▶ [Requirements]
What lies from the line containing "6. More parts follow." through the line containing "y += every * 0.8"? Print exactly those lines, with both ends, and no others.

------------------------------

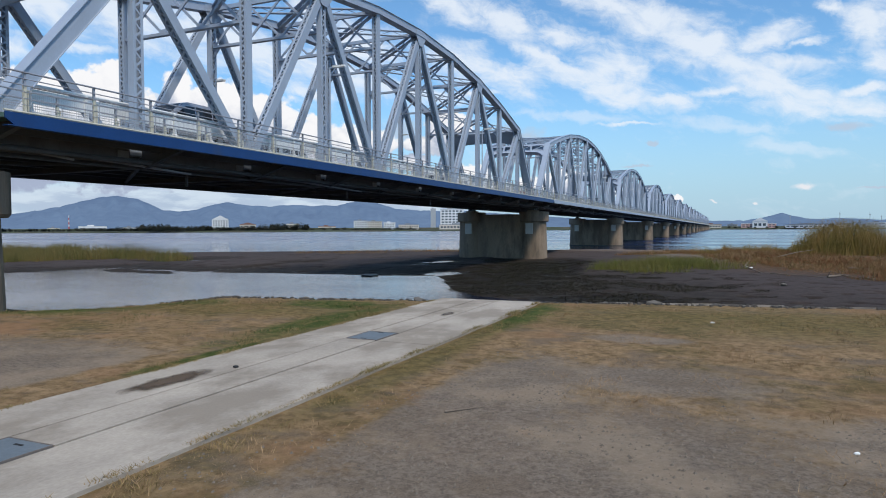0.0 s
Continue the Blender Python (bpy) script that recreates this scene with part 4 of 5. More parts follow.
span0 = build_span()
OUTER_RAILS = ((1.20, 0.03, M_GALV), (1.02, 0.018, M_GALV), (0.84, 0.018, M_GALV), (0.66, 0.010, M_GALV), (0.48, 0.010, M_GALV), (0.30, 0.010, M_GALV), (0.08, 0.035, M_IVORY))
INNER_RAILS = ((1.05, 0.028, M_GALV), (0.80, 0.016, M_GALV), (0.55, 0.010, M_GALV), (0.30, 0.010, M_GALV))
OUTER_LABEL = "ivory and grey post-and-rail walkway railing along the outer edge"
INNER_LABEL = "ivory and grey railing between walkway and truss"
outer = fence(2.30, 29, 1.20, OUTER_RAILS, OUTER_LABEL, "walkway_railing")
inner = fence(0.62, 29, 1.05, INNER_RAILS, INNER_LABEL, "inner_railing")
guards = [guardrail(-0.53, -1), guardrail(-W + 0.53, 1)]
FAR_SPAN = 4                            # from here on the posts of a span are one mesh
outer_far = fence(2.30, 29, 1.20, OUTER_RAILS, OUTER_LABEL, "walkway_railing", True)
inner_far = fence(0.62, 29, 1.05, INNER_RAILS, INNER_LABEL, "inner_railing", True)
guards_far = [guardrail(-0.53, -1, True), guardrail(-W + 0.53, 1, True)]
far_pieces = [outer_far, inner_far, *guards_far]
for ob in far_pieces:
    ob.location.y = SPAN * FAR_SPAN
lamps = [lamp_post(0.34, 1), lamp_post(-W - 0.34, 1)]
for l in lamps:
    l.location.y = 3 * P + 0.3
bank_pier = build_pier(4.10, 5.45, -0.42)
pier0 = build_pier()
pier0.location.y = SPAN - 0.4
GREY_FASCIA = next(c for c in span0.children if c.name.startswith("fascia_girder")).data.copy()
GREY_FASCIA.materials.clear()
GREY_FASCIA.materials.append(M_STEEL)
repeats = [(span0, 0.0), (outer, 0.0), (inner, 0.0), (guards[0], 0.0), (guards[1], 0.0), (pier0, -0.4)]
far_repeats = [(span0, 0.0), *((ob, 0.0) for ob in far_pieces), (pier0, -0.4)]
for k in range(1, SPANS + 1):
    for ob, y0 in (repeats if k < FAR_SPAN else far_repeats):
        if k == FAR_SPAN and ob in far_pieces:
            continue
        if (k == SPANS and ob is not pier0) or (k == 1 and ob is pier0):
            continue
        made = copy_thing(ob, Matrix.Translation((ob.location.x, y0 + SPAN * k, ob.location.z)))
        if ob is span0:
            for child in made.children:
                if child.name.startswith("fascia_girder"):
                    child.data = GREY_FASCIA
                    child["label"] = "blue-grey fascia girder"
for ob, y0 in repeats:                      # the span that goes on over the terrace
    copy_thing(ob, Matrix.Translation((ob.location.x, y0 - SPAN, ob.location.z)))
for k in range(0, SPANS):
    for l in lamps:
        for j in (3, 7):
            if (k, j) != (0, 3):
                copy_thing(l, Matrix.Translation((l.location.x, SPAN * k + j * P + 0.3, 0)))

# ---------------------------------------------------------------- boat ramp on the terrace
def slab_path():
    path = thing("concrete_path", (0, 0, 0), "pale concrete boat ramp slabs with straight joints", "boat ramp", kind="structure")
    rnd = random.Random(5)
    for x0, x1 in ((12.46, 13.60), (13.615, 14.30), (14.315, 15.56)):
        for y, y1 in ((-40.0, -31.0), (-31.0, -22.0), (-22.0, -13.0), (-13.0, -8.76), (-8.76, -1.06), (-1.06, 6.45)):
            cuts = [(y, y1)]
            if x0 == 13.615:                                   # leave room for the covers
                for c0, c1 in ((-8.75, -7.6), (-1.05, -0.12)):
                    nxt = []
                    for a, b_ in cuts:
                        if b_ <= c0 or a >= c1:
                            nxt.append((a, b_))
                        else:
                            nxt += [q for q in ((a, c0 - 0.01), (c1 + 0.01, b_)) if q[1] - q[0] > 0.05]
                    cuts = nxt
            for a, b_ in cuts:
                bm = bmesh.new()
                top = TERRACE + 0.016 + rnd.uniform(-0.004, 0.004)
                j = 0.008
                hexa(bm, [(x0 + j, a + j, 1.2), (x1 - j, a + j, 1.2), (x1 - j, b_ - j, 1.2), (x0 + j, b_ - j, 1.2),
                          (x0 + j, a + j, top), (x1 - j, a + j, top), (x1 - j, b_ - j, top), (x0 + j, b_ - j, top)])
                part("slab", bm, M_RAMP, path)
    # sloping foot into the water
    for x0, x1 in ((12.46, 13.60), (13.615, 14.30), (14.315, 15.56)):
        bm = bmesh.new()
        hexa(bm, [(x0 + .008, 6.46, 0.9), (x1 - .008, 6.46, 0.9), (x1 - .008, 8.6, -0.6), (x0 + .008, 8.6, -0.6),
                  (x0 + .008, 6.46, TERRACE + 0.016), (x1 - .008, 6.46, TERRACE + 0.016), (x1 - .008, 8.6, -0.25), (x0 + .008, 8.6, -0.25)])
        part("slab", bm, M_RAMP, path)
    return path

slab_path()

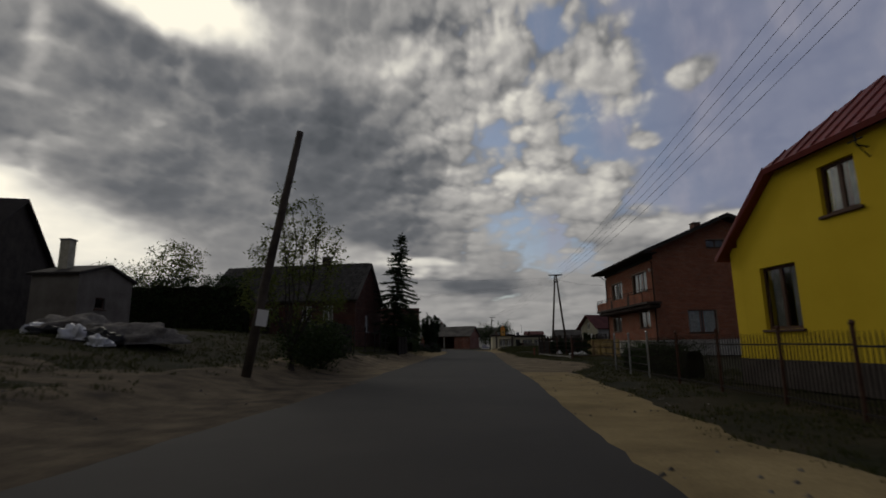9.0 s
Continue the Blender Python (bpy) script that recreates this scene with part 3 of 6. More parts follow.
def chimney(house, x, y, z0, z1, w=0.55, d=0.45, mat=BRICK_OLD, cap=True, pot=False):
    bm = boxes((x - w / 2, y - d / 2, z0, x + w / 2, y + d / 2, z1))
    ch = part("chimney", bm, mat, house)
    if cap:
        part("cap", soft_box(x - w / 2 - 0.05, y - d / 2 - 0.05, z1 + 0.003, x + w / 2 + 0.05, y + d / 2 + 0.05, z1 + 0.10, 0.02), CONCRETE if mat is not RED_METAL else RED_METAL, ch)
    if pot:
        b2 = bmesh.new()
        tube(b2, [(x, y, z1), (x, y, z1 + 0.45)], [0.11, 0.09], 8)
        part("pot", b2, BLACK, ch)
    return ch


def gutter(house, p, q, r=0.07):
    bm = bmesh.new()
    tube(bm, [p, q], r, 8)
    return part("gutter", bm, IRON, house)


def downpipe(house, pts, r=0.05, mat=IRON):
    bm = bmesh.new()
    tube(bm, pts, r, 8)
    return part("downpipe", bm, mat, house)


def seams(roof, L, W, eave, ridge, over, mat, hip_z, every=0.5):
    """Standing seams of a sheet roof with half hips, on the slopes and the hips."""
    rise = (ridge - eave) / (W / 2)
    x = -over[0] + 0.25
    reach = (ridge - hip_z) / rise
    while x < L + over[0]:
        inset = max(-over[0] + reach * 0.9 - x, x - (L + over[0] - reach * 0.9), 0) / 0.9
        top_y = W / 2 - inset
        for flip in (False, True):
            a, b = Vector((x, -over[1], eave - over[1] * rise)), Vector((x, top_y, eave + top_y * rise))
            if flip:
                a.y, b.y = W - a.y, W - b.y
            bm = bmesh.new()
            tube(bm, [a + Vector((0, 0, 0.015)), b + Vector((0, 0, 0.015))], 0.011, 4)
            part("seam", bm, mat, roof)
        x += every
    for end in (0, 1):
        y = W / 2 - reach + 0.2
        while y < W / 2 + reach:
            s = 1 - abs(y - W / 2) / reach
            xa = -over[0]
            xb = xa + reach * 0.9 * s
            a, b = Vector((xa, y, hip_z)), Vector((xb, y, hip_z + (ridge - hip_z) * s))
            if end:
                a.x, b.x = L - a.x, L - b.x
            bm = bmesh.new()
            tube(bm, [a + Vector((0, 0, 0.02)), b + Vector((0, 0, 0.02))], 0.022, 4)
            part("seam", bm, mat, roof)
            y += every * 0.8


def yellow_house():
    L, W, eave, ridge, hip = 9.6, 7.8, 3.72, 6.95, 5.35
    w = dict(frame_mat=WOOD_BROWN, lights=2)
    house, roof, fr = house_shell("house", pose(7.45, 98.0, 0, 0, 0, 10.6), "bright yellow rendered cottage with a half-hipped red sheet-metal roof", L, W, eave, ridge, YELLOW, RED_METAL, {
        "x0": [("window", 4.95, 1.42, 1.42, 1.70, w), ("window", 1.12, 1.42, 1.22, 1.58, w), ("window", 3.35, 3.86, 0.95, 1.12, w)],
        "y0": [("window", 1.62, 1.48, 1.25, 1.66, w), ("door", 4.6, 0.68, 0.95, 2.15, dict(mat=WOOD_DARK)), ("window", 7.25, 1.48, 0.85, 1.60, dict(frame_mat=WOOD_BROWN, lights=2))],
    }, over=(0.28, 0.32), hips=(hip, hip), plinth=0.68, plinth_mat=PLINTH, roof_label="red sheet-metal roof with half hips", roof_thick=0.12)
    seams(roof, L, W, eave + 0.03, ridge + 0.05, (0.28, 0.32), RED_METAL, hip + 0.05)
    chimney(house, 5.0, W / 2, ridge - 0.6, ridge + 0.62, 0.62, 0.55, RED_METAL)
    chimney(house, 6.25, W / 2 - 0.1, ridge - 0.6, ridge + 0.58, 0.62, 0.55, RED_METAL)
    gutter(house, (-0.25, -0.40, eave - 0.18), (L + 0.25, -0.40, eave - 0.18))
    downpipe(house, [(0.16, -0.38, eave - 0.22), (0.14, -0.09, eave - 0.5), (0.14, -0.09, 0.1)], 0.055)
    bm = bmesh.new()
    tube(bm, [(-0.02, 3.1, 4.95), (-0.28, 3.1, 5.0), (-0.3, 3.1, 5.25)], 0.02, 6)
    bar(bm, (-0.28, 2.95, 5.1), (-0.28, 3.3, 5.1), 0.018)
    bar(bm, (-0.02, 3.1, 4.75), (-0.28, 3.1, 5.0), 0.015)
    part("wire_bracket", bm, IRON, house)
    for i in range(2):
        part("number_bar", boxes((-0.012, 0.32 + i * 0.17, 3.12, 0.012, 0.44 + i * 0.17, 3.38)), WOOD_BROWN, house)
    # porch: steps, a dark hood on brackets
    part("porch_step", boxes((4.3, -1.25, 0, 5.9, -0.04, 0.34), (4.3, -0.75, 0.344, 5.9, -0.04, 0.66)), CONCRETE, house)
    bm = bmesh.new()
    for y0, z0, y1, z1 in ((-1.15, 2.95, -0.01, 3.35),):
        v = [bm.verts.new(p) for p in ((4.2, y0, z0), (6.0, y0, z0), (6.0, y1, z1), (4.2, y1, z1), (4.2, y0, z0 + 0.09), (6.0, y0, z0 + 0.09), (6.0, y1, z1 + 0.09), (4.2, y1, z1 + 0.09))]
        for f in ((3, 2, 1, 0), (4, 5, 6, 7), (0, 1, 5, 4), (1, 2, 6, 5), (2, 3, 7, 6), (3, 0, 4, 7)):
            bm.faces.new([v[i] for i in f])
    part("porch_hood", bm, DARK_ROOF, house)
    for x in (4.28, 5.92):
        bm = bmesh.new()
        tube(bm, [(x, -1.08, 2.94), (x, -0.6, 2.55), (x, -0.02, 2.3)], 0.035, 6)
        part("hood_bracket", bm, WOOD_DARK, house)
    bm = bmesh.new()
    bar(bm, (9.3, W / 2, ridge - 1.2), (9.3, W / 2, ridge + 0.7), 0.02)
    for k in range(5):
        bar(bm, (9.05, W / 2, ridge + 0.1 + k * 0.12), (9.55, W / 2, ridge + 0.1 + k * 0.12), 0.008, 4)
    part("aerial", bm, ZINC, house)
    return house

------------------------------

▶ [Answer for the task]
Continue the Blender Python (bpy) script that recreates this scene with part 3 of 6. More parts follow.
def chimney(house, x, y, z0, z1, w=0.55, d=0.45, mat=BRICK_OLD, cap=True, pot=False):
    bm = boxes((x - w / 2, y - d / 2, z0, x + w / 2, y + d / 2, z1))
    ch = part("chimney", bm, mat, house)
    if cap:
        part("cap", soft_box(x - w / 2 - 0.05, y - d / 2 - 0.05, z1 + 0.003, x + w / 2 + 0.05, y + d / 2 + 0.05, z1 + 0.10, 0.02), CONCRETE if mat is not RED_METAL else RED_METAL, ch)
    if pot:
        b2 = bmesh.new()
        tube(b2, [(x, y, z1), (x, y, z1 + 0.45)], [0.11, 0.09], 8)
        part("pot", b2, BLACK, ch)
    return ch


def gutter(house, p, q, r=0.07):
    bm = bmesh.new()
    tube(bm, [p, q], r, 8)
    return part("gutter", bm, IRON, house)


def downpipe(house, pts, r=0.05, mat=IRON):
    bm = bmesh.new()
    tube(bm, pts, r, 8)
    return part("downpipe", bm, mat, house)


def seams(roof, L, W, eave, ridge, over, mat, hip_z, every=0.5):
    """Standing seams of a sheet roof with half hips, on the slopes and the hips."""
    rise = (ridge - eave) / (W / 2)
    x = -over[0] + 0.25
    reach = (ridge - hip_z) / rise
    while x < L + over[0]:
        inset = max(-over[0] + reach * 0.9 - x, x - (L + over[0] - reach * 0.9), 0) / 0.9
        top_y = W / 2 - inset
        for flip in (False, True):
            a, b = Vector((x, -over[1], eave - over[1] * rise)), Vector((x, top_y, eave + top_y * rise))
            if flip:
                a.y, b.y = W - a.y, W - b.y
            bm = bmesh.new()
            tube(bm, [a + Vector((0, 0, 0.015)), b + Vector((0, 0, 0.015))], 0.011, 4)
            part("seam", bm, mat, roof)
        x += every
    for end in (0, 1):
        y = W / 2 - reach + 0.2
        while y < W / 2 + reach:
            s = 1 - abs(y - W / 2) / reach
            xa = -over[0]
            xb = xa + reach * 0.9 * s
            a, b = Vector((xa, y, hip_z)), Vector((xb, y, hip_z + (ridge - hip_z) * s))
            if end:
                a.x, b.x = L - a.x, L - b.x
            bm = bmesh.new()
            tube(bm, [a + Vector((0, 0, 0.02)), b + Vector((0, 0, 0.02))], 0.022, 4)
            part("seam", bm, mat, roof)
            y += every * 0.8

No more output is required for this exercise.